Start DATASET CONTENT
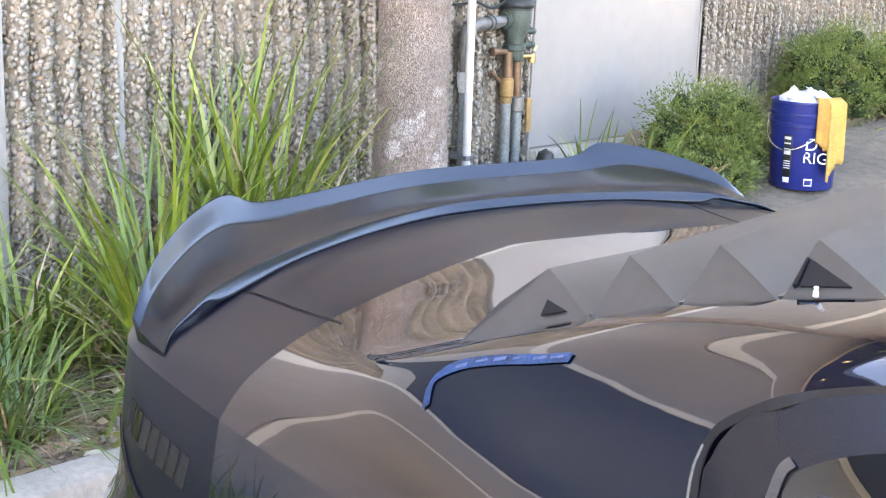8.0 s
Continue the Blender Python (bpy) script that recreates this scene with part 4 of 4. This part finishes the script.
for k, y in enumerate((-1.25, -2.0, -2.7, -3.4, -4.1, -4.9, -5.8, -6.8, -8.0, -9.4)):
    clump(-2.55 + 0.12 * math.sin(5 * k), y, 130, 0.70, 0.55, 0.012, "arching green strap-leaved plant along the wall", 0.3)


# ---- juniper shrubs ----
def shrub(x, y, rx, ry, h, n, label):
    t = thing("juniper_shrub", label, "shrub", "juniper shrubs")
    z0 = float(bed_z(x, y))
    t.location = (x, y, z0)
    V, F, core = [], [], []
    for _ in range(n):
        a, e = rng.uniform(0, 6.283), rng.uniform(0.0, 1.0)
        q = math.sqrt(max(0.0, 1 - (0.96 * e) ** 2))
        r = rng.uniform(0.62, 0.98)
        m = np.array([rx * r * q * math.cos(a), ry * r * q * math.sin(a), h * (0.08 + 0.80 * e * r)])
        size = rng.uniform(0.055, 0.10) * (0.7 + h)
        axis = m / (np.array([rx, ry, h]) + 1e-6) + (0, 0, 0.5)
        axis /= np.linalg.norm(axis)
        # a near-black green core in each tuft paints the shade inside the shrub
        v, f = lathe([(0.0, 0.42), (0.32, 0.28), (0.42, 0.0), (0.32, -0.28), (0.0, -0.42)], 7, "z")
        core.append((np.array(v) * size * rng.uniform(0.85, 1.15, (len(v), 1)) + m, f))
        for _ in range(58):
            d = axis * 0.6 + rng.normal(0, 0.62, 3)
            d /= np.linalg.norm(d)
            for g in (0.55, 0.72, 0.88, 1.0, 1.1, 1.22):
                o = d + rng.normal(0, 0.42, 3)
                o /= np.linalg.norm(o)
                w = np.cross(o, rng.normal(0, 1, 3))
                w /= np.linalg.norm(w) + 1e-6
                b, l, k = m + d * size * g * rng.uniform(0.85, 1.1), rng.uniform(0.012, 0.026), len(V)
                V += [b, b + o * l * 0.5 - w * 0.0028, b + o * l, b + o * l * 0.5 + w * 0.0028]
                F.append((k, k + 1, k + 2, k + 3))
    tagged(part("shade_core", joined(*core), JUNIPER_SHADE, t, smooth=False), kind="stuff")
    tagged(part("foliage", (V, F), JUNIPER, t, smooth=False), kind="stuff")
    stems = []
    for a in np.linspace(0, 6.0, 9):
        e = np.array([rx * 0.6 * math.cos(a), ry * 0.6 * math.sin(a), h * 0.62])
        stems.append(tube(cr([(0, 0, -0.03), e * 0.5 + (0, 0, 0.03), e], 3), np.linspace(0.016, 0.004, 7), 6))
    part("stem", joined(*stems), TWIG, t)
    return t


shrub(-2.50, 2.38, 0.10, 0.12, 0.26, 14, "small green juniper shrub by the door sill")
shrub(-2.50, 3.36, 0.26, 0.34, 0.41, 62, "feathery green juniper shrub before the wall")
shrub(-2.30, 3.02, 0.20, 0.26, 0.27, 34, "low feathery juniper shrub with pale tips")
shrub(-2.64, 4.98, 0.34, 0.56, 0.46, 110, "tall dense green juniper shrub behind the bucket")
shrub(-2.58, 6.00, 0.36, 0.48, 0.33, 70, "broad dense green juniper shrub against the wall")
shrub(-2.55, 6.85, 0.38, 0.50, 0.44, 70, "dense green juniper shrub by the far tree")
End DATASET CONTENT
GOAL OF THE EXERCISE:
Give every line above again exactly, with no pictures.

SOLUTION FOR THIS EXERCISE:
8.0 s
Continue the Blender Python (bpy) script that recreates this scene with part 4 of 4. This part finishes the script.
for k, y in enumerate((-1.25, -2.0, -2.7, -3.4, -4.1, -4.9, -5.8, -6.8, -8.0, -9.4)):
    clump(-2.55 + 0.12 * math.sin(5 * k), y, 130, 0.70, 0.55, 0.012, "arching green strap-leaved plant along the wall", 0.3)


# ---- juniper shrubs ----
def shrub(x, y, rx, ry, h, n, label):
    t = thing("juniper_shrub", label, "shrub", "juniper shrubs")
    z0 = float(bed_z(x, y))
    t.location = (x, y, z0)
    V, F, core = [], [], []
    for _ in range(n):
        a, e = rng.uniform(0, 6.283), rng.uniform(0.0, 1.0)
        q = math.sqrt(max(0.0, 1 - (0.96 * e) ** 2))
        r = rng.uniform(0.62, 0.98)
        m = np.array([rx * r * q * math.cos(a), ry * r * q * math.sin(a), h * (0.08 + 0.80 * e * r)])
        size = rng.uniform(0.055, 0.10) * (0.7 + h)
        axis = m / (np.array([rx, ry, h]) + 1e-6) + (0, 0, 0.5)
        axis /= np.linalg.norm(axis)
        # a near-black green core in each tuft paints the shade inside the shrub
        v, f = lathe([(0.0, 0.42), (0.32, 0.28), (0.42, 0.0), (0.32, -0.28), (0.0, -0.42)], 7, "z")
        core.append((np.array(v) * size * rng.uniform(0.85, 1.15, (len(v), 1)) + m, f))
        for _ in range(58):
            d = axis * 0.6 + rng.normal(0, 0.62, 3)
            d /= np.linalg.norm(d)
            for g in (0.55, 0.72, 0.88, 1.0, 1.1, 1.22):
                o = d + rng.normal(0, 0.42, 3)
                o /= np.linalg.norm(o)
                w = np.cross(o, rng.normal(0, 1, 3))
                w /= np.linalg.norm(w) + 1e-6
                b, l, k = m + d * size * g * rng.uniform(0.85, 1.1), rng.uniform(0.012, 0.026), len(V)
                V += [b, b + o * l * 0.5 - w * 0.0028, b + o * l, b + o * l * 0.5 + w * 0.0028]
                F.append((k, k + 1, k + 2, k + 3))
    tagged(part("shade_core", joined(*core), JUNIPER_SHADE, t, smooth=False), kind="stuff")
    tagged(part("foliage", (V, F), JUNIPER, t, smooth=False), kind="stuff")
    stems = []
    for a in np.linspace(0, 6.0, 9):
        e = np.array([rx * 0.6 * math.cos(a), ry * 0.6 * math.sin(a), h * 0.62])
        stems.append(tube(cr([(0, 0, -0.03), e * 0.5 + (0, 0, 0.03), e], 3), np.linspace(0.016, 0.004, 7), 6))
    part("stem", joined(*stems), TWIG, t)
    return t


shrub(-2.50, 2.38, 0.10, 0.12, 0.26, 14, "small green juniper shrub by the door sill")
shrub(-2.50, 3.36, 0.26, 0.34, 0.41, 62, "feathery green juniper shrub before the wall")
shrub(-2.30, 3.02, 0.20, 0.26, 0.27, 34, "low feathery juniper shrub with pale tips")
shrub(-2.64, 4.98, 0.34, 0.56, 0.46, 110, "tall dense green juniper shrub behind the bucket")
shrub(-2.58, 6.00, 0.36, 0.48, 0.33, 70, "broad dense green juniper shrub against the wall")
shrub(-2.55, 6.85, 0.38, 0.50, 0.44, 70, "dense green juniper shrub by the far tree")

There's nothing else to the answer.